Ainda conforme Perdigão, não há outros espigões projetados no Ceará. A Uece discute com a Prefeitura de Trairi um projeto para proteção da Barra do Mundaú e deve colaborar com uma solução para Icapuí.
“Cada projeto tem que ser feito especificamente com os parâmetros oceanográficos daquele lugar. São soluções que podem dar bons resultados. Inclusive o tamanho deles: você pode fazer bem pequenos, de 10 ou 15 metros, que eles seguram um ano, dois anos, depois a areia já está passando normalmente”, descreve.
Erosão em Icapuí
O próximo ponto do litoral a receber um espigão será Icapuí, no extremo Leste do Ceará. De acordo com a Defesa Civil do município, cerca de 20 imóveis estão ameaçados pelo avanço do mar na praia da Peroba. Por isso, R$ 11 milhões devem ser investidos na construção da estrutura, ainda sem previsão de início.
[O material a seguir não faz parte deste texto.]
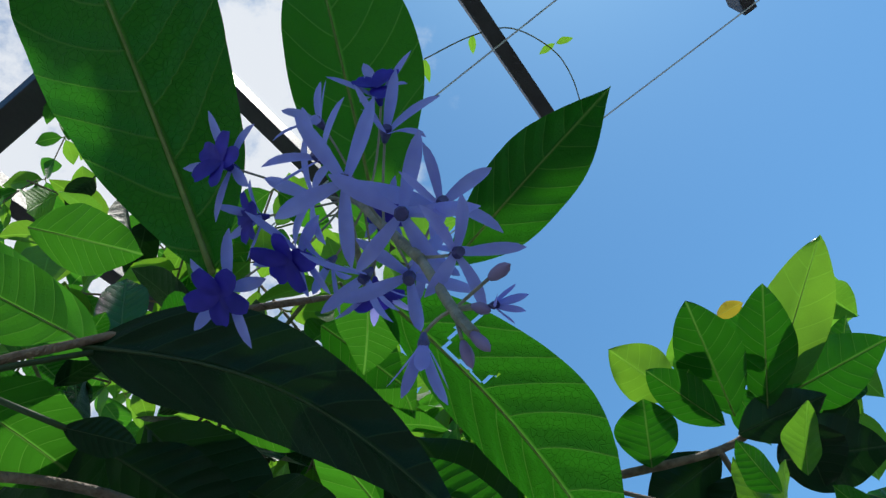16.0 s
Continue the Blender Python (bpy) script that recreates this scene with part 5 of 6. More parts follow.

Davis de Paula comenta que Icapuí é um dos principais núcleos de erosão do Ceará e ainda tem um “mosaico de complexidade” pela presença de uma área para aclimatação do peixe-boi, ou seja, também envolve fatores biológicos e dinâmicos.
Além disso, as casas próximas ao mar ficam encurraladas entre o avanço da água e as falésias. “A frente marinha é densamente ocupada pela falta de ordenamento territorial municipal, o que cria áreas de risco. A qualquer momento, uma das propriedades pode desabar. A via costeira foi totalmente destruída, é uma área muito sensível”, diz.
Diante das incertezas, o cientista defende debates amplos com a sociedade para identificar a melhor forma de construção do espigão, já que o município já implantou enrocamentos em outros trechos. “É outra forma de proteger a costa, menos agressiva que os espigões, com impacto adverso menor”, sugere.